Farang Voice from the North

Well one day at least.
Today (25 Feb 2015) my new Thailand Amateur Radio license was issued. Yippee!!
All hams in Thailand who are not native Thai get the HS0Z prefix, so the only question was what the last two letters of my callsign would be. Farang is Thai slang for a foreigner. Not really a derogatory term, but often used in a playful way to poke fun at the expats living in Thailand. We will eventually have our own home in the North of Thailand, hence the Farang Voice from the North moniker.
Of course it's more likely to be Farang CW from the North, as I generally prefer using Morse Code over voice communications with ham radio, but then you have to explain what CW (continuous wave) is to the non-hams in the audience.
I actually delayed submitting my license application a bit when they were issuing licenses in the HS0ZLX to HS0ZLZ part of the alphabet. MD works much better on both voice and Morse Code than those earlier choices in the LX to LZ series. On voice it is Mike Delta when given phonetically, short and sweet. And the sounds on Morse Code for those letters are also short, with a good punch on the D.

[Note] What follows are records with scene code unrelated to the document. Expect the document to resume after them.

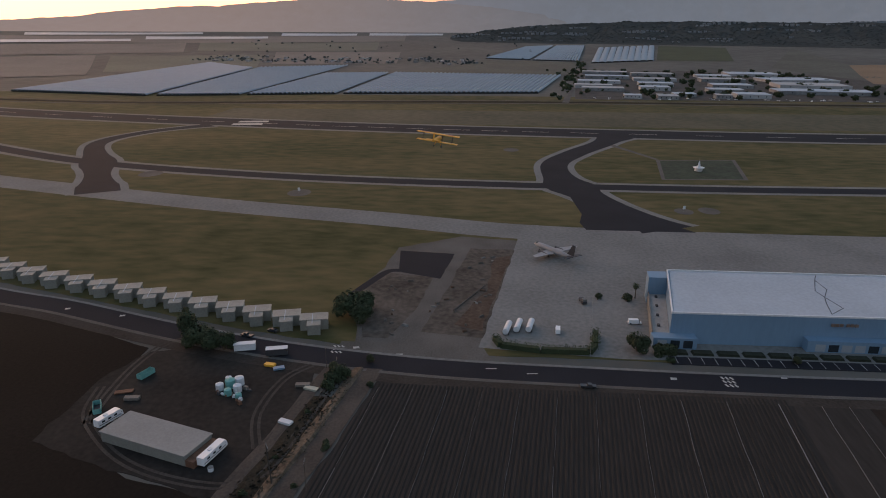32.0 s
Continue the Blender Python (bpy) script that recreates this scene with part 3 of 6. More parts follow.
def tunnel_block(label, lo, hi, x0, x1, count, group, seed, cut=None, stuff=False):
    """Tunnels side by side along y; lo and hi give their ends for an x."""
    top = thing("polytunnel_block", label, "polytunnel", pose((x0 + x1) / 2, lo((x0 + x1) / 2), 0), group)
    cx, cy = (x0 + x1) / 2, lo((x0 + x1) / 2)
    w = (x1 - x0) / count
    r = random.Random(seed)
    joined, ends = Shape(), Shape()
    for i in range(count):
        x = x0 + (i + 0.5) * w
        y0, y1 = lo(x), hi(x)
        if y1 - y0 < 6:
            continue
        sh = joined if stuff else Shape()
        if i % 9 == 4:
            y1 -= r.uniform(0, 4)
        tunnel(sh, (x - cx, y0 - cy + r.uniform(-.5, .5)), (x - cx, y1 - cy + r.uniform(-.5, .5)), w * 0.96, 3.2 + r.uniform(-.1, .1))
        if not stuff:
            part("tunnel", sh, M_FILM, top, smooth=True)
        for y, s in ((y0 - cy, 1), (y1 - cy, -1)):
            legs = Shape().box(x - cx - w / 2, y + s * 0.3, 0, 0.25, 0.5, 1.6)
            # a dark sheet just inside each end paints the shade of its open mouth
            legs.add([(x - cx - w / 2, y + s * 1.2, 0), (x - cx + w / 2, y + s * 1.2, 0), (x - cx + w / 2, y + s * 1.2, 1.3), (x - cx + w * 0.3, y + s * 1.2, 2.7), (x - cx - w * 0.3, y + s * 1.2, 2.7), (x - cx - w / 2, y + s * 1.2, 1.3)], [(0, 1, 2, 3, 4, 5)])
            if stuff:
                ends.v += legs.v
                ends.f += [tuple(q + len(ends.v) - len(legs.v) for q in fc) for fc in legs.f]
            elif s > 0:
                part("end_frame", legs, M_MOUTH, top)
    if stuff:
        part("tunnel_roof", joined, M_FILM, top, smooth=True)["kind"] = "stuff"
        part("end_frame", ends, M_MOUTH, top)["kind"] = "stuff"
    return top


diag_y = lambda x: float(np.interp(x, [27, 50, 105, 133, 166, 196], [560, 400, 236, 141, 62, 22]))
tunnel_block("white plastic polytunnels between two roads", lambda x: 112 + (x - 24) * 0.125, lambda x: min(226 + (x - 24) * 0.2, diag_y(x) - 12), 25, 108, 15, "tunnels by the ranch", 1)
tunnel_block("white plastic polytunnels beside the main road", lambda x: 231 + (x - 24) * 0.2, lambda x: min(420, diag_y(x) - 16), 27, 72, 8, "tunnels by the ranch", 2)
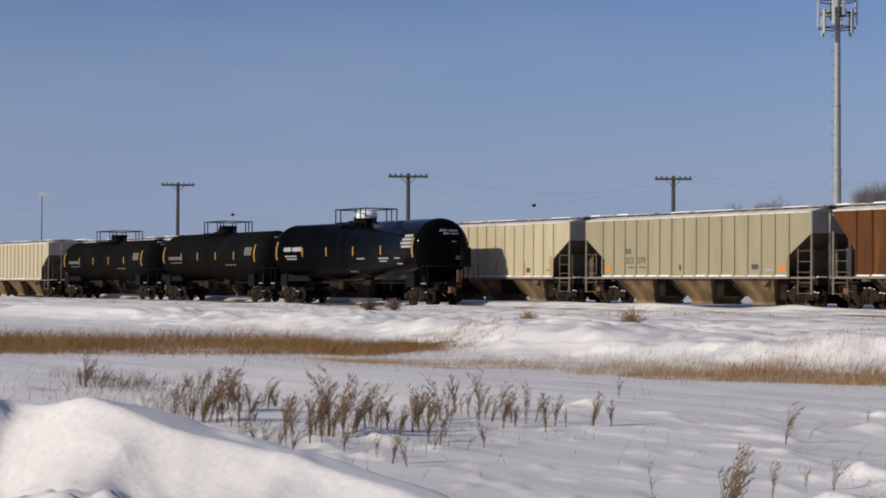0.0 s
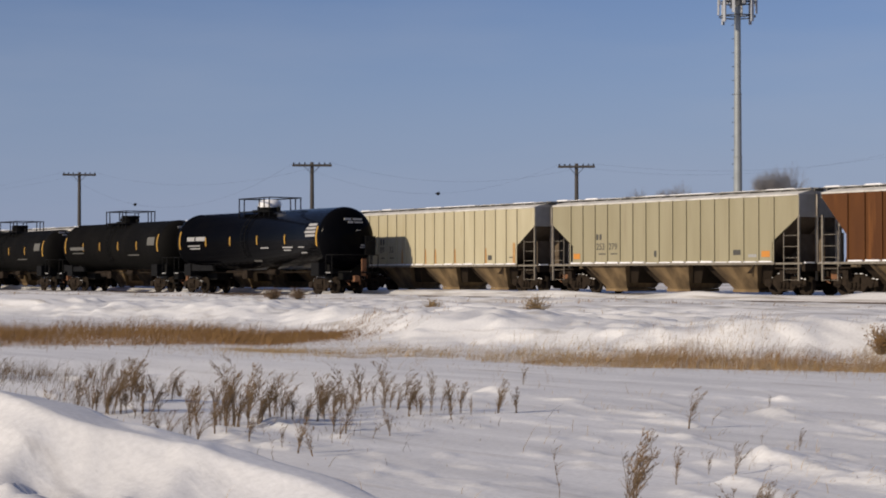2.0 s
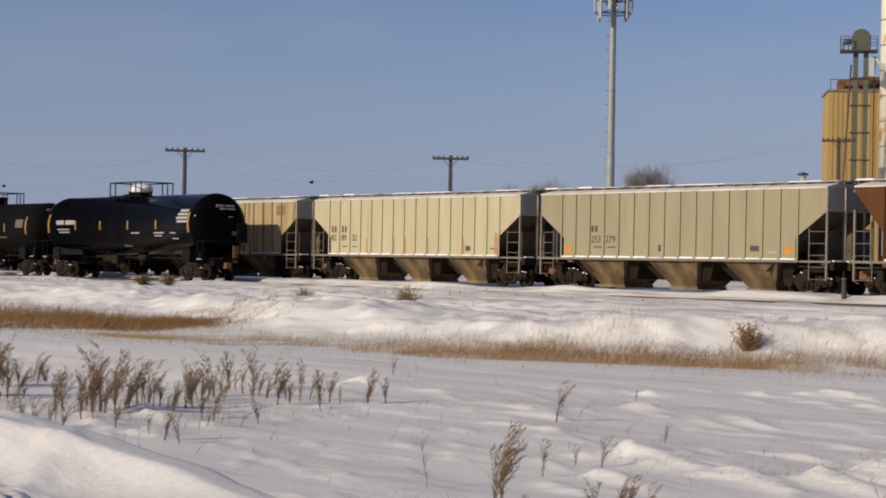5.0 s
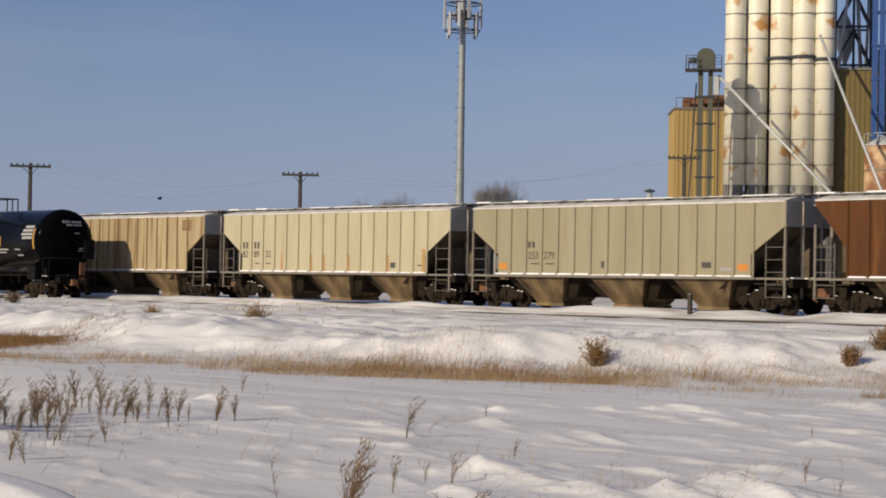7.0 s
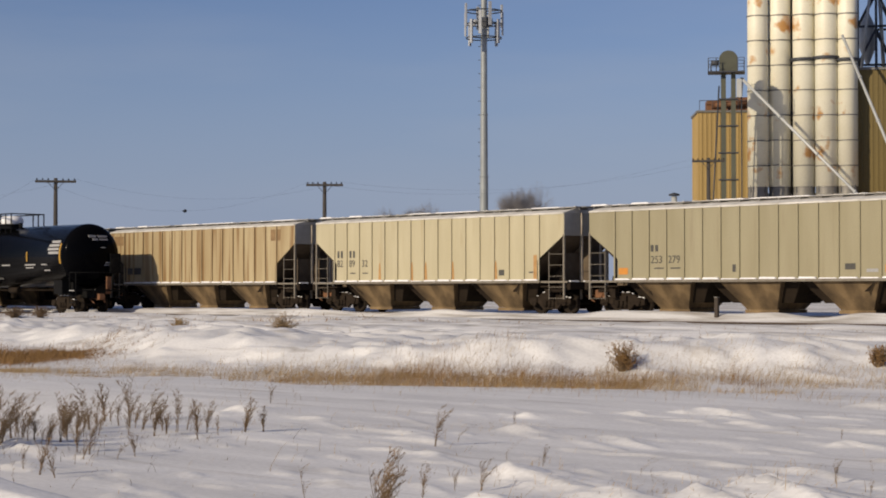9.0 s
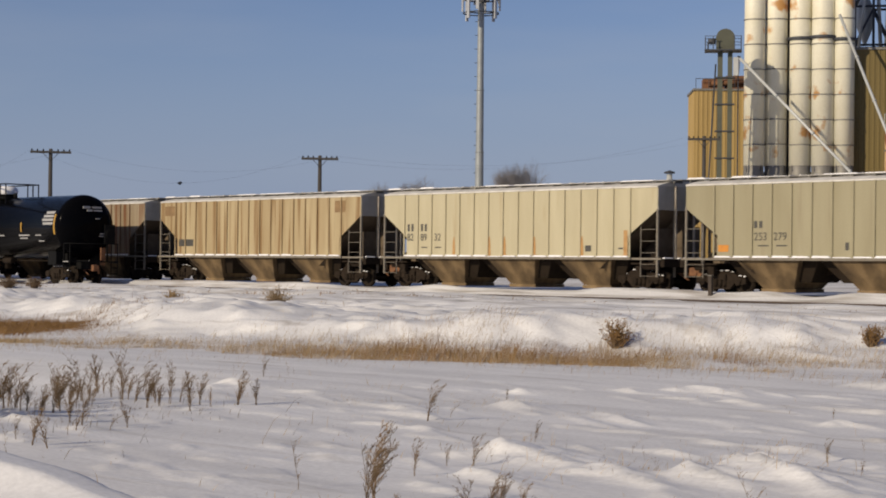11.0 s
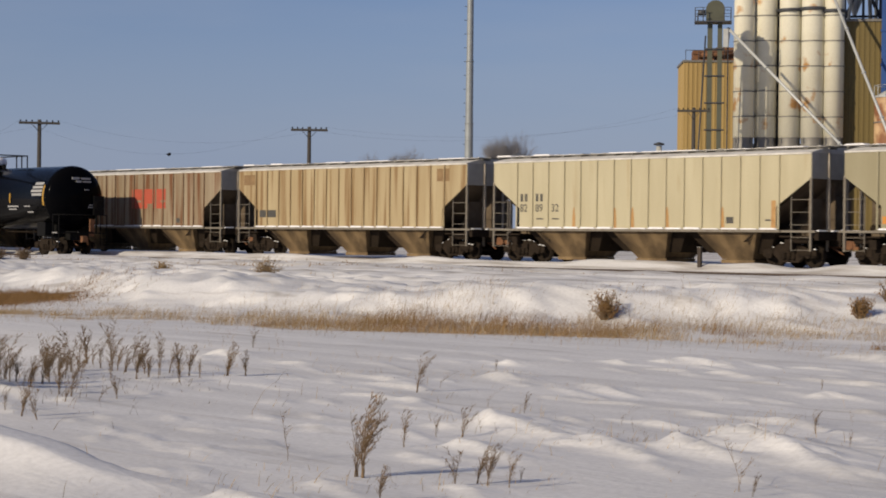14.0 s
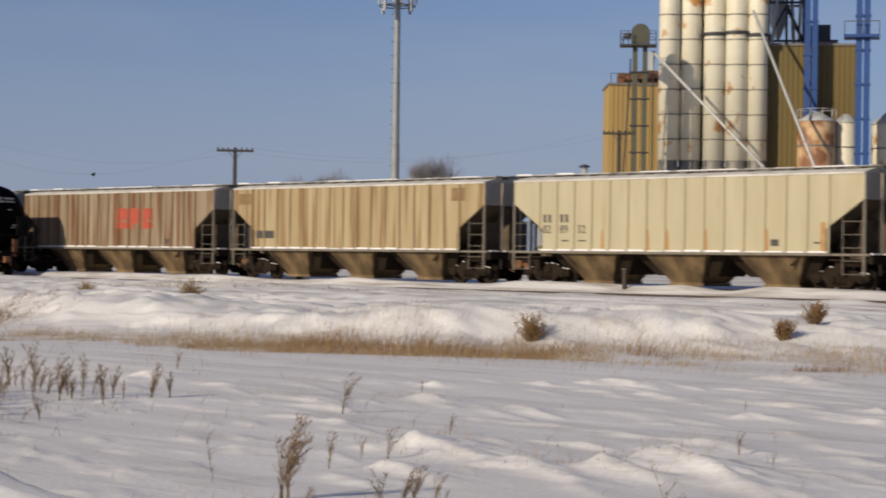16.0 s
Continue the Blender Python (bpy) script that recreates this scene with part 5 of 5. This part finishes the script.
def bush(x, y, h, wide, seed, label, material=BUSH):
    rng = random.Random(seed)
    t = thing("bush", label, "bush", "russet bushes", at=(x, y, ground_z(x, y)))
    twigs, leaves = Shape(), Shape()
    for k in range(70):
        a, r = rng.uniform(0, 2 * math.pi), rng.uniform(0.1, 1.0) * wide
        r *= rng.uniform(0.7, 1.35)
        tip = Vector((math.cos(a) * r + 0.1 * h, math.sin(a) * r, h * rng.uniform(0.25, 1.15)))
        foot = Vector((tip.x * 0.15, tip.y * 0.15, -0.05))
        mid = foot.lerp(tip, 0.5) + Vector((rng.gauss(0, 0.04), rng.gauss(0, 0.04), 0.05))
        twigs.tube(foot, mid, 0.010, 0.007, 4, caps=False).tube(mid, tip, 0.007, 0.003, 3, caps=False)
        for c in range(13):
            o = mid.lerp(tip, rng.uniform(-0.2, 1.05)) + Vector([rng.gauss(0, 0.03) for _ in range(3)])
            v = Vector([rng.gauss(0, 1) for _ in range(3)]).normalized() * rng.uniform(0.03, 0.08)
            w = v.orthogonal().normalized() * 0.009
            leaves.face([o - w, o + v * 0.5 + w, o + v, o + v * 0.4 - w])
    part("twig_frame", twigs, STALK, t)
    part("foliage", leaves, material, t, "dry brown leaves")


bush(-24.5, 26.4, 0.50, 0.32, 41, "tawny dry bush on the snowdrift", STRAW)
bush(-20.7, 29.1, 0.34, 0.22, 42, "tawny dry bush beyond the ditch", STRAW)
bush(-21.0, 30.5, 0.40, 0.26, 47, "tawny dry bush on the snowdrift", STRAW)
bush(-66.3, 37.1, 0.42, 0.50, 43, "dark russet low bush on the snow")
bush(-65.6, 37.8, 0.40, 0.42, 44, "dark russet low bush on the snow")
bush(-46.5, 35.1, 0.55, 0.60, 45, "pale brown dry bush on the drift", STRAW_PALE)
bush(-52.0, 35.0, 0.35, 0.45, 46, "low pale dry bush on the drift", STRAW_PALE)

post = thing("marker_post", "short dark wooden marker post between the tracks", "post", at=(-46.3, 55.0, ground_z(-46.3, 55.0)))
part("stake", Shape().box(-0.08, -0.05, -0.1, 0.08, 0.05, 0.72), TIE, post)
part("cap", Shape().box(-0.09, -0.06, 0.72, 0.09, 0.06, 0.75), BAND, post)


def motions():
    rows = [(t, s) for t, s in TRAIN]
    ts, ss = [t for t, s in rows], [s for t, s in rows]
    for car, x in MOVING:
        walk(car, [(t, pose(x + s, FAR_Y, FAR_Z)) for t, s in rows])
    turn = [0.2 * k for k in range(81)]
    for wheel, dx in WHEELS:
        walk(wheel, [(t, pose(dx, 0, 0.46) @ Matrix.Rotation(float(np.interp(t, ts, ss)) / 0.46, 4, "Y")) for t in turn])


motions()
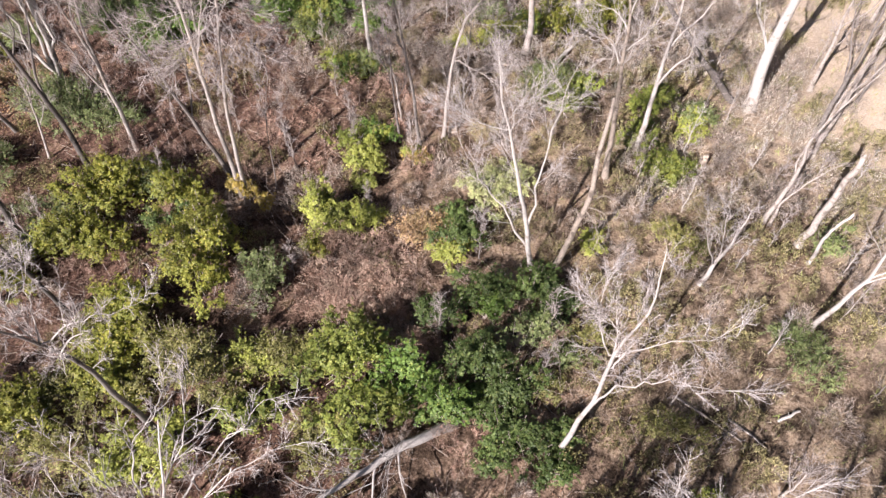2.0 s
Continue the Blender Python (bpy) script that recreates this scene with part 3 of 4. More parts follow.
bare_tree('white', 0.176, [(3.9, 65.6, 0.0), (3.6, 65.7, 5.6), (3.0, 65.8, 9.5), (2.7, 65.8, 15.0)], 2.8, forks=5, shoots=16, twigs=7, tips=4, seed=43)
bare_tree('white', 0.176, [(3.8, 58.5, 0.0), (3.6, 58.6, 5.9), (3.5, 58.6, 12.3), (3.5, 58.6, 16.0)], 2.8, forks=5, shoots=16, twigs=7, tips=4, seed=44)
bare_tree('grey', 0.147, [(-36.4, 55.6, 0.0), (-36.0, 56.0, 4.2), (-35.7, 56.4, 6.9), (-35.3, 56.8, 15.0)], 2.8, seed=45)
bare_tree('grey', 0.11, [(-41.2, 43.1, 0.0), (-41.2, 43.1, 3.6), (-41.2, 43.1, 7.0), (-41.2, 43.1, 13.0)], 1.9, seed=46)
bare_tree('grey', 0.11, [(-42.0, 41.2, 0.0), (-42.2, 41.0, 3.4), (-42.2, 40.9, 6.4), (-42.3, 40.8, 13.0)], 1.9, seed=47)
bare_tree('pale', 0.18, [(-14.3, 33.1, 0.0), (-14.2, 33.2, 8.0), (-14.0, 33.2, 14.7), (-13.8, 32.9, 19.0), (-13.6, 33.2, 22.5)], 3.2, limbs=[[(-14.2, 33.2, 8.5), (-14.8, 33.7, 14.0), (-15.2, 34.4, 19.0)], [(-14.1, 33.2, 11.0), (-13.3, 33.9, 16.0), (-12.7, 34.6, 20.5)], [(-14.0, 33.2, 13.0), (-14.5, 33.6, 18.0), (-14.5, 34.2, 22.0)], [(-14.1, 33.2, 11.5), (-12.5, 33.9, 15.5), (-11.0, 34.6, 17.8), (-9.2, 35.0, 18.6)], [(-14.0, 33.2, 14.0), (-13.1, 33.3, 18.0), (-12.6, 33.6, 21.5)]], forks=0, shoots=46, twigs=7, tips=4, lift=0.13, limb_share=0.45, seed=121, label='tall leafless tree with upright grey limbs')
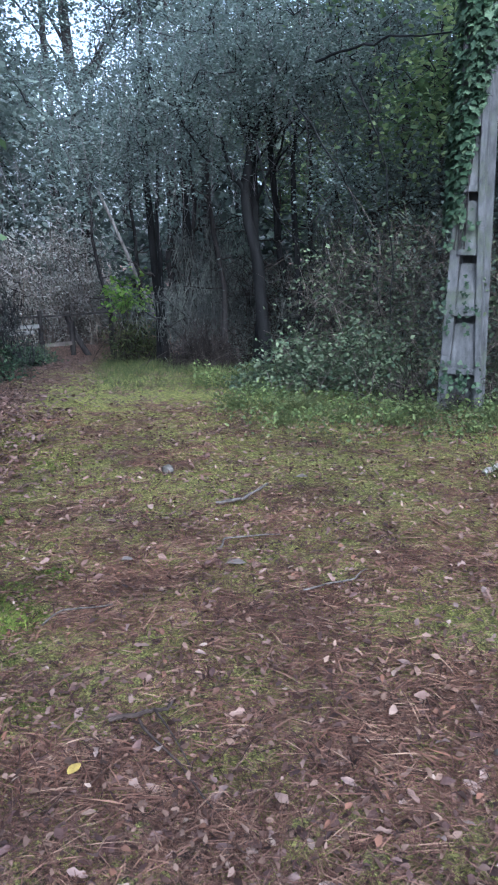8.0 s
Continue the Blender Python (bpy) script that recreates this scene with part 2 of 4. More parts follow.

When I get postcards made (QSL cards) that hams send to each other to confirm the contacts they made with others, I'd like to find a font that has a wider, fatter zero than the one above, which looks a bit squished, like the S and Z are closing in on it.
Full Disclosure
That picture at the top isn't of my antenna installation in Thailand. In fact it is a picture I took in 2011 of one of the antennas used in my local radio club's (PAARA) Field Day operation. PAARA takes the annual Field Day event very seriously and so we use BIG antennas on towers. In 2014 we were eleventh in the nation, out of nearly 2,700 entries, second in our operating class, less than 300 contacts shy of first place. Hopefully one day I can have a nice ham station in Thailand and my PAARA buddies can come over and work the world from the other side of the globe.
And maybe once again, I'll see my ham buddy, Gerry N6NV, climbing up a tower!